Юрий Волин был, по словам Мани, «человек умный, но слабый, лишенный силы воли».
А Иосиф Гольдберг был изгнан из ешивы «за вольнодумство».
Членов ЕНРП называли по-разному: «независимыми», «легализаторами», «зубатовцами», но чаще всего — «экономистами».
Структура ЕНРП напоминала структуру БУНДа. Высшим партийным органом был Центральный комитет из десяти человек. Шестеро из этих десяти составляли Исполнительный комитет.
Со временем ЕНРП открыла свои филиалы в Бобруйске, Киеве, Екатеринославе, Вильно и Одессе. Членские взносы составляли пять копеек в неделю. Первым официальным документом ЕНРП стал ее манифест:
«а) Никакая теория не настолько могущественна и неопровержимо верна, чтобы давать право своим приверженцам вести бессознательную массу за собой к цели, которую масса не понимает;
б) Еврейский рабочий класс в настоящее время требует хлеба и знаний, и эти требования должны быть удовлетворены;
в) Преступно приносить в жертву материальные интересы рабочего класса таким политическим целям, которые ему в настоящее время чужды;
г) Рабочий, как и всякий человек, имеет право быть сторонником какой ему угодно политической партии и все-таки защищать свои экономические и культурные интересы (…);
д) Экономические и культурные организации должны (…) регулировать его экономические интересы а не служить орудием какой бы то ни было политической партии (…)»[734].

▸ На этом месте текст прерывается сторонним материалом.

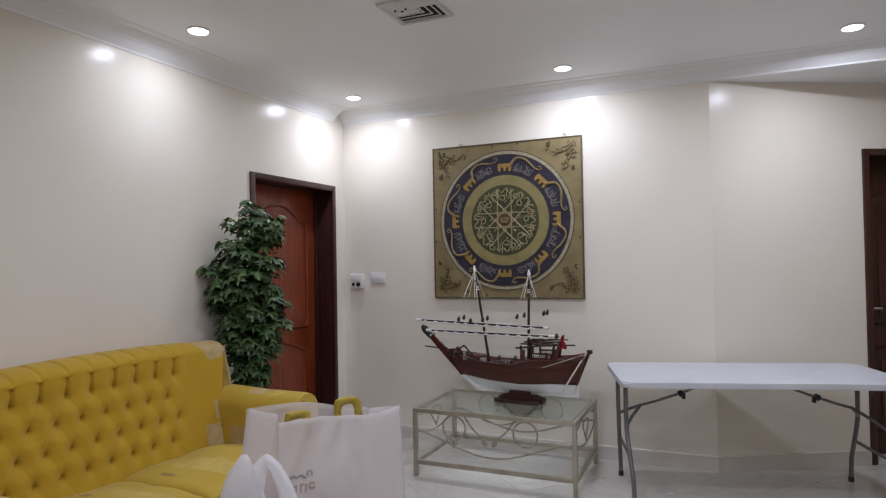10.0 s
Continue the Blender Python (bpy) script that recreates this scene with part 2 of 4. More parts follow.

В манифесте излагалась и программа ЕНРП:
«1. Еврейская независимая рабочая партия имеет целью поднятие материального и культурного уровня еврейского пролетариата (…) На практике эта цель сводится к развитию (…) среди рабочего класса научных и профессиональных знаний и к воспитанию его для коллективной жизни.
2. Партия в целом не выставляет себе никаких политических целей и касается политических вопросов лишь в той мере, поскольку они затрагивают повседневные интересы рабочих.
3. Партия объединяет для экономической и культурной деятельности рабочих всяких политических взглядов и совсем без таковых.
4. Организация партии демократическая, т. е. управляется снизу, а не сверху»[735].